Process Substitution - Linux Expert Tip
Process Substitution in Bash
So I am sure you have all heard of, and used, command substitution and parameter substitution or expansion but process substitution?
Process substitution allows you to send stdout of one process to stdin of another process. Bah you say! This is just piping stdout to stdin and can be done simply with pipes (|). What is so awesome about chaining together standard streams?
Yes, it is true that pipes can be used to pump the stdout of one process to stdin of another and is trivial to implement, but what if you have a command that takes two inputs not just one? Or if you need to branch of processing into two different pipelines i,e duplicate the intermediate results on stdout and process them differently from then on?
Since you can only redirect one stream's stdout or stdin piping won't help. What happens if the command reads from or writes to a file only and not stdin/stdout? In this case you are left with creating temporary files to hold the intermediate output for consumption by subsequent commands. But what is I told you there is an easier way?
Process substitution allows the stdout of one command to appear as a file for consumption to subsequent commands, or allows a command that expects to write to a file to write to the stdin of a subsequent command instead.
Here is an example if we do not use process substitution. The diff command takes two files as input and outputs the difference between the two files. Lets say we wanted to get the difference between two directories. We would need to do something like this:
ls -l /home/tux > file1 ls -l /home/tuxbk > file2 diff -u file1 file2
We couldn’t just pipe the commands together like so:
ls -l /home/tux | ls /home/tuxbk | diff -u
But we can do this all in one line with process substitution
First lets look at the general process substitution syntax. The general syntax for process substitution is <(command) for reading from a command's stdout instead of a file and >(commands) for writing to a processes stdin instead of a file. Note: there is no space between the angle bracket and the left brace!

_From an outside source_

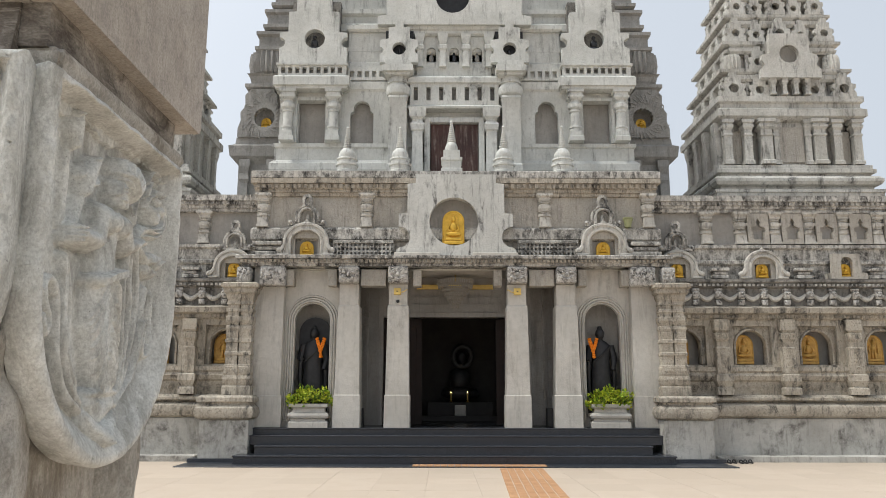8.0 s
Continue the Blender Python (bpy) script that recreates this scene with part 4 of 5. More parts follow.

Let first looks at a simple, and useless, example:
We can run wc as follows:
ls -l | wc
Outputs:
168 1512 13430
The above can be done as follow using process substitution:
wc <(ls -l)
Outputs
168 1512 13430 /dev/fd/63
The results are the same but notice the file descriptor handle (/dev/fs/63) that is displayed in the output for the substitution syntax. You can think of it as process substitution creating a temporary file to handle the intermediate results for consumption by a later command This (/dev/fd63) is the intermediate file created to send the results between two processes.
So now lets looks at something more interesting. I introduced the diff command above to display the changes between two directories. with process substitution we can now do this in one line:
diff -u <(ls -l /home/tux) <(ls -l /home/tuxbk)
Above we have replaced the two file descriptors, which the diff command will read from, with the output of two processes.
The power of process substitution can be further demonstrated with the join command. The join command takes two sorted files as input and joins matching lines on the first to lines in the 2nd file, discarding lines which do not match.
Armed with this we could join the output of the top command to the output of the iotop command. Note if you are using sudo with a password you will need to prime the cache with the users password to avoid an error when being prompted on the first run. You will also have to install iotop if you don't have it already.
join <(top -b -n 1 | sed '1,7d'| sort -n) <(sudo iotop -P -b -n 1 | sed '1,3d' | sort -n)
The above command matches pid from top with pids from iotop and combines the output. There are simpler ways of doing this with sar but it does illustrate the point quite nicely.
And the best place to use process substitution is with the tee command. Traditionally we use the tee command to pipe intermediate output to a file and then continue to process the output down our pipeline but with process substitution we can do even better!
With tee and process substitution we can split output from a series of commands into two parallel streams of execution. First a simple example of the tee command.
grep -i "error" /var/log/syslog | tee errors.txt | grep apache > apache.error
The above simply greps for the pattern "error" and then saves all lines to errors.txt and then we extract just those error lines that relate to apache. But what if we really wanted to extract errors for mysql into a separate file as well as the apache errors? We can use process substitution:
grep -i "error" /var/log/syslog | tee >(grep mysql >mysql.error) | grep apache > apache.error
Another example to calculate MD5Sums and SHA256Sums of files in a directory
find ./ -type f | tee >(xargs -n1 md5sum >md5sums.txt)| xargs -n1 sha256sum >sha256sums.txt
You will notice that we have redirected stdout in the tee command to a file. If you didn't do this then the stdout of the process substitution commands would be piped to the subsequent commands too - which mean you will have a fork and join kind of pipeline!
Isn't that awesome? Now go forth and do magic in the world!